WRITTEN TASK —
Which lines contain the word "label"? Return each of them as written.

>> Start

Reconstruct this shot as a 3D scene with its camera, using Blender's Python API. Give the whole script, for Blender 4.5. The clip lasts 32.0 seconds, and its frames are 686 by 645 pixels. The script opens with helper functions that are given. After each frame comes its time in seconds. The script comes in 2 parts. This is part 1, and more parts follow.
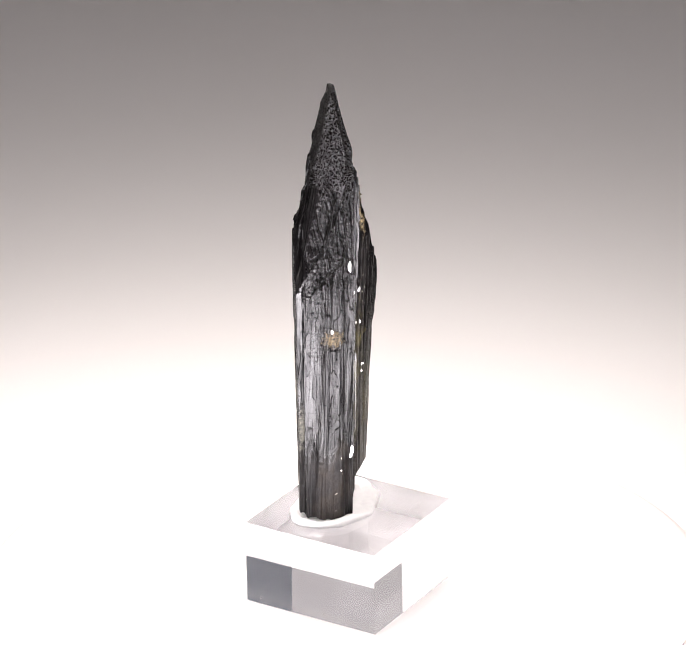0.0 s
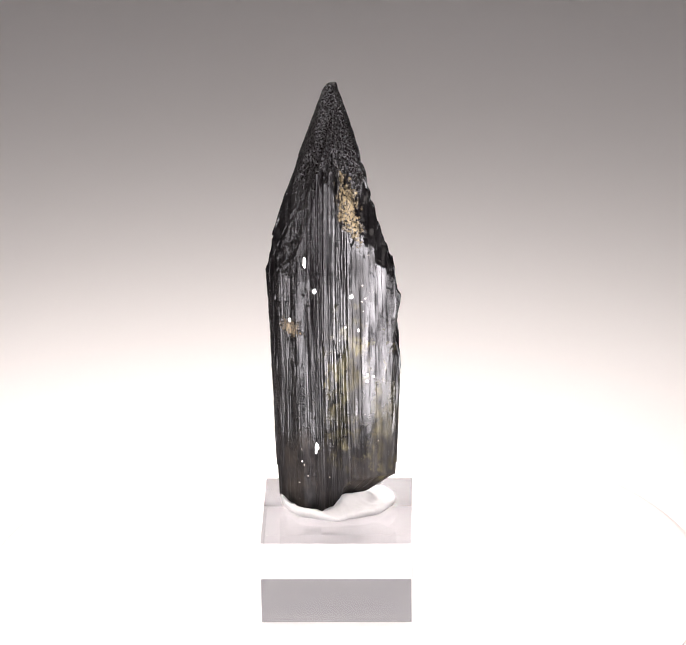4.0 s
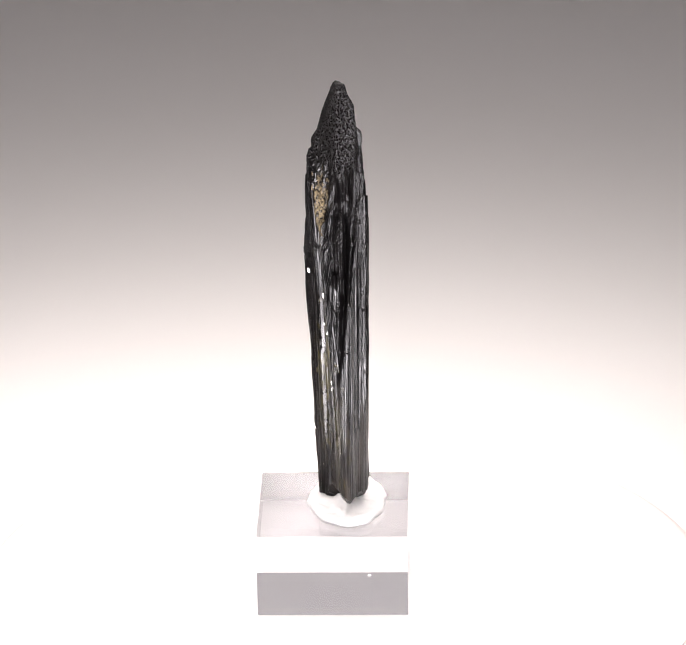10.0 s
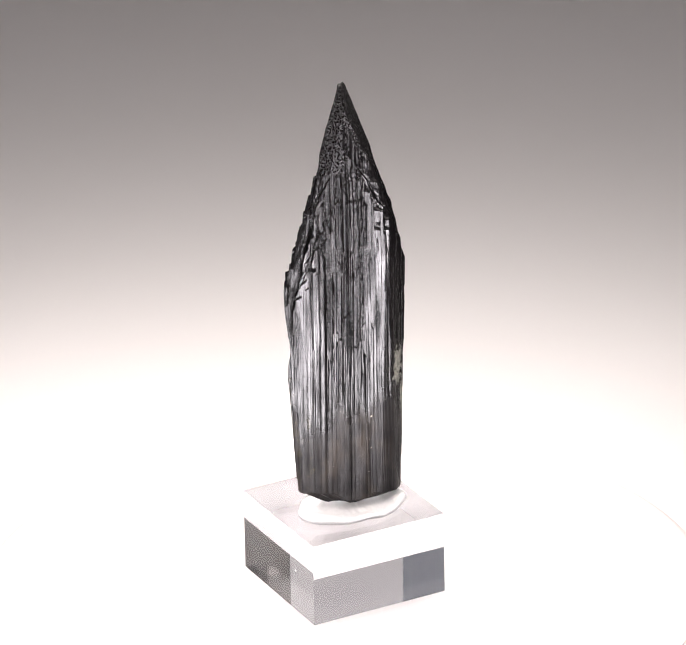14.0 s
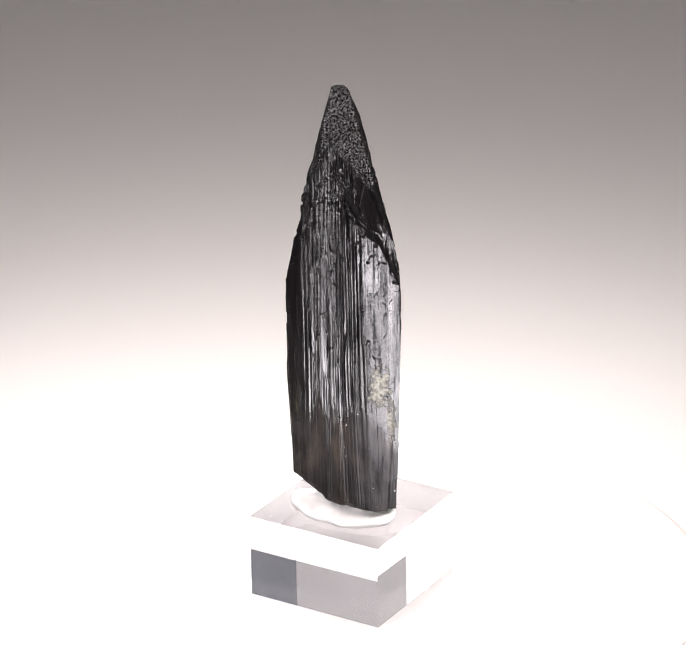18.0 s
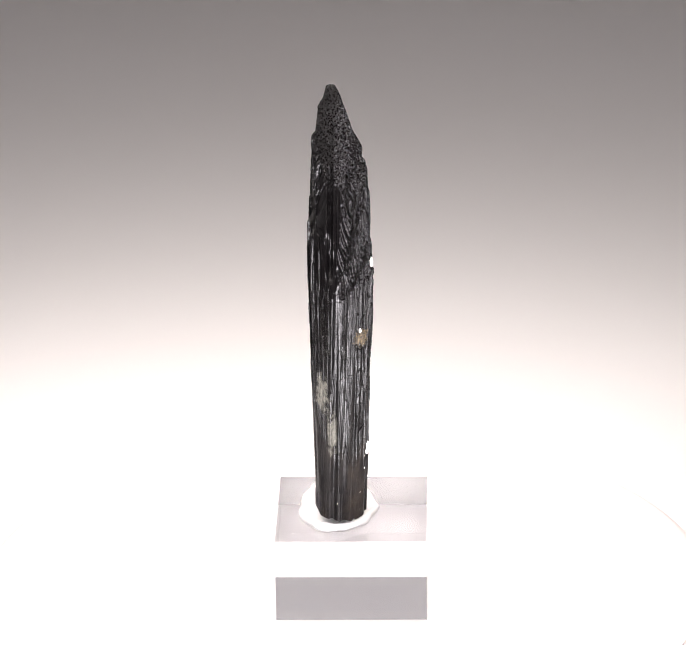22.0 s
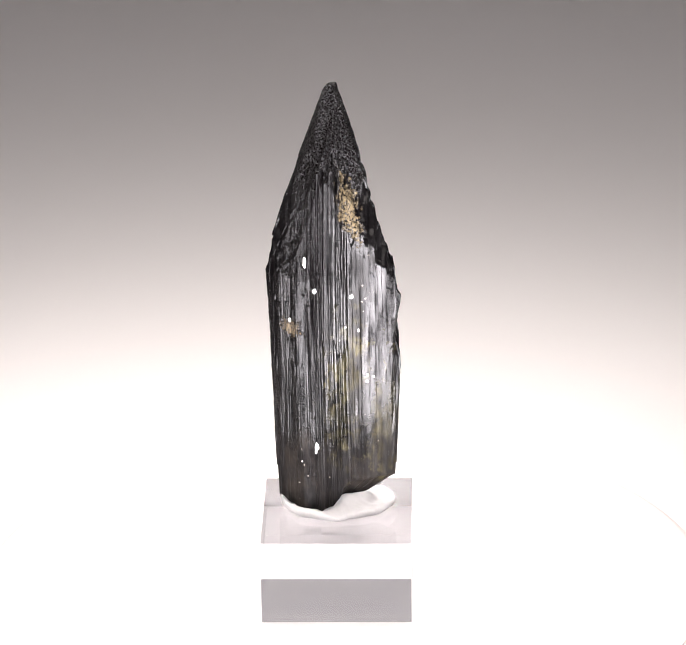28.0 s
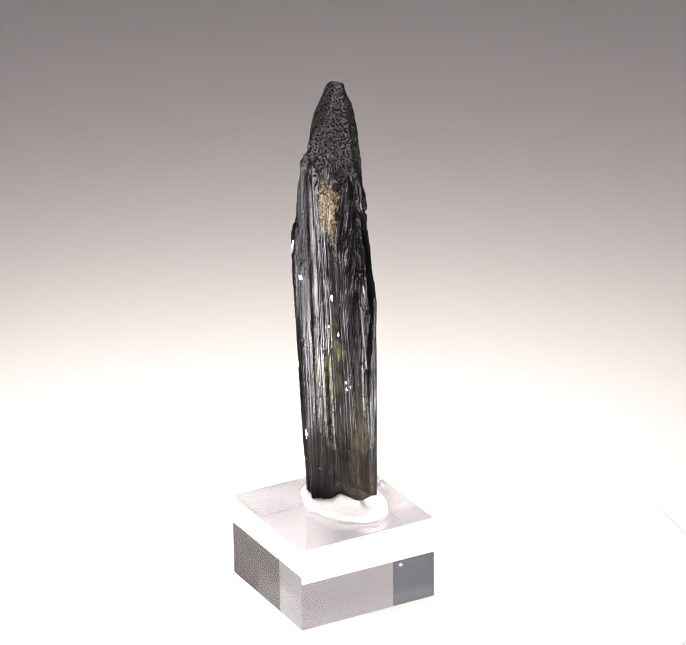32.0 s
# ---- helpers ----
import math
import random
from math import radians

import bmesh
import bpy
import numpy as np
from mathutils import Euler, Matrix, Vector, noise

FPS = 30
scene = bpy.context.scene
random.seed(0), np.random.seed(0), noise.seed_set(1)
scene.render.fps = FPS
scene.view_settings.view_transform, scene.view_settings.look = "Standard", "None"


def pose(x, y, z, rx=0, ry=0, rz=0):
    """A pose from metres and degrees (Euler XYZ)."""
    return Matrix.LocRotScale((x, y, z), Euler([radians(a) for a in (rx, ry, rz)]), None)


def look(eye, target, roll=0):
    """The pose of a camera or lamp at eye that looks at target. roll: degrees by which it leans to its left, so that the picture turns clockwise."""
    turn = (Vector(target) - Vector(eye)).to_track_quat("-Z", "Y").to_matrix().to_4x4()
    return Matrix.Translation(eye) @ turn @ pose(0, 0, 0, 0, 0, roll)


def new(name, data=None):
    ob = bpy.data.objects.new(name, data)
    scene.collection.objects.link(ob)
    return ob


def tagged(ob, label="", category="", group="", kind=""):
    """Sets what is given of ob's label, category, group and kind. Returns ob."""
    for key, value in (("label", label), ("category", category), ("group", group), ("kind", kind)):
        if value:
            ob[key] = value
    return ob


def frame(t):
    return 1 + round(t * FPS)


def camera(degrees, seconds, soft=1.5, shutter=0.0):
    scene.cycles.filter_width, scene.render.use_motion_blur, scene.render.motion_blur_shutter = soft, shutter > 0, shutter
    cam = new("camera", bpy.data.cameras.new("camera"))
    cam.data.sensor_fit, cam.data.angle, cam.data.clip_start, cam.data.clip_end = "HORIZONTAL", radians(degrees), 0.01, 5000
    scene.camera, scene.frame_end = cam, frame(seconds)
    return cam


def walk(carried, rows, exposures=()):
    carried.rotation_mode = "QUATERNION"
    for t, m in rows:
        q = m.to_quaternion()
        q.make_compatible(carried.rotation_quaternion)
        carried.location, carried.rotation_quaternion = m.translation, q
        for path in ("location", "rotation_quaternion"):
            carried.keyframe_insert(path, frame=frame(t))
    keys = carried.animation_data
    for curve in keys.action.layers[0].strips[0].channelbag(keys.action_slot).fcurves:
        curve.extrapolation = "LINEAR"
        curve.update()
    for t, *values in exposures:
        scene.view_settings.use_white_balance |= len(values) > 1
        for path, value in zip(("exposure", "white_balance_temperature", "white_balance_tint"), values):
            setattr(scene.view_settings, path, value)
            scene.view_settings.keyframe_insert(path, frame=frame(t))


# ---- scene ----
# One lens and one standing camera: 0.67 m from the specimen, looking down on it.
cam = camera(9.761, 32.0, 0.6)
EYE = (0.00056, -0.60987, 0.31242)
AIM = (0.00056, 0.0, 0.0485)
walk(cam, [(0.0, look(EYE, AIM, -1.0)), (32.0, look(EYE, AIM, -1.0))], [(0.0, 0.0), (32.0, 0.0)])

# ---- light: lamps over and before the turntable, in a dim room ----
# dim bluish fill light, let in by openings added to the side walls
world = bpy.data.worlds.new("blue_fill")
world.use_nodes = True
world.node_tree.nodes["Background"].inputs["Color"].default_value = (0.84, 0.87, 1.0, 1)
world.node_tree.nodes["Background"].inputs["Strength"].default_value = 0.2
scene.world = world


def area_lamp(name, at, aim, width, height, watts, colour):
    data = bpy.data.lights.new(name, "AREA")
    data.shape, data.size, data.size_y, data.energy, data.color = "RECTANGLE", width, height, watts, colour
    ob = new(name, data)
    ob.matrix_world = look(at, aim)
    return ob


# a low lamp right over the turntable and a higher one behind it
area_lamp("overhead_lamp", (-0.012, 0.022, 0.112), (-0.012, 0.0221, 0), 0.16, 0.17, 0.47, (1.0, 0.91, 0.88))
# two dim softboxes stand upright beside the turntable, a wide one and a narrow one
area_lamp("softbox_lamp", (-0.254, -0.118, 0.14), (0, 0, 0.14), 0.36, 0.16, 0.24, (1.0, 0.94, 0.93))
area_lamp("softbox_lamp", (0.277, -0.035, 0.14), (0, 0, 0.14), 0.12, 0.16, 0.08, (1.0, 0.94, 0.93))
# the higher one is an added fill that lifts the far paper
area_lamp("back_fill_lamp", (0, 0.15, 0.30), (0, 0.1501, 0), 0.20, 0.20, 0.108, (1.0, 0.89, 0.875))
# a light panel lies on the desk before the turntable and shines up at the specimen
area_lamp("light_panel", (0.023, -0.143, -0.0125), (0.023, -0.139, 0.06), 0.202, 0.135, 5.1, (1.0, 0.945, 0.99))

# ---- materials ----


class Nodes:
    """A small builder of node materials."""

    def __init__(self, name):
        self.mat = bpy.data.materials.new(name)
        self.mat.use_nodes = True
        self.tree = self.mat.node_tree
        self.bsdf = self.tree.nodes["Principled BSDF"]
        self.co = self.tree.nodes.new("ShaderNodeTexCoord").outputs["Object"]

    def set(self, **values):
        for key, value in values.items():
            socket = self.bsdf.inputs[key.replace("_", " ")]
            if isinstance(value, bpy.types.NodeSocket):
                self.tree.links.new(value, socket)
            else:
                socket.default_value = value
        return self

    def node(self, kind, **values):
        n = self.tree.nodes.new(kind)
        for key, value in values.items():
            socket = n.inputs[int(key[1:])] if key[0] == "i" and key[1:].isdigit() else n.inputs[key.replace("_", " ")]
            if isinstance(value, bpy.types.NodeSocket):
                self.tree.links.new(value, socket)
            else:
                socket.default_value = value
        return n

    def noise(self, scale, detail=4.0, rough=0.55, stretch=(1, 1, 1), at=None):
        m = self.node("ShaderNodeMapping", Vector=at or self.co)
        m.inputs["Scale"].default_value = stretch
        return self.node("ShaderNodeTexNoise", Vector=m.outputs[0], Scale=scale, Detail=detail, Roughness=rough).outputs["Fac"]

    def ramp(self, fac, stops):
        n = self.node("ShaderNodeValToRGB", Fac=fac)
        e = n.color_ramp.elements
        while len(e) < len(stops):
            e.new(0.5)
        for el, (p, c) in zip(e, stops):
            el.position = p
            el.color = (*c, 1) if isinstance(c, tuple) else (c, c, c, 1)
        return n.outputs["Color"]

    def mix(self, fac, a, b, how="MIX"):
        n = self.tree.nodes.new("ShaderNodeMix")
        n.data_type, n.blend_type = "RGBA", how
        for i, v in ((0, fac), (6, a), (7, b)):
            if isinstance(v, bpy.types.NodeSocket):
                self.tree.links.new(v, n.inputs[i])
            else:
                n.inputs[i].default_value = (*v, 1) if isinstance(v, tuple) else v
        return n.outputs[2]

    def calc(self, how, a, b=0.0, c=0.0):
        n = self.tree.nodes.new("ShaderNodeMath")
        n.operation = how
        for i, v in enumerate((a, b, c)):
            if isinstance(v, bpy.types.NodeSocket):
                self.tree.links.new(v, n.inputs[i])
            else:
                n.inputs[i].default_value = v
        return n.outputs[0]

    def bump(self, height, strength, distance):
        return self.node("ShaderNodeBump", Height=height, Strength=strength, Distance=distance).outputs["Normal"]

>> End

COMPLETED TASK —
def tagged(ob, label="", category="", group="", kind=""):
    """Sets what is given of ob's label, category, group and kind. Returns ob."""
    for key, value in (("label", label), ("category", category), ("group", group), ("kind", kind)):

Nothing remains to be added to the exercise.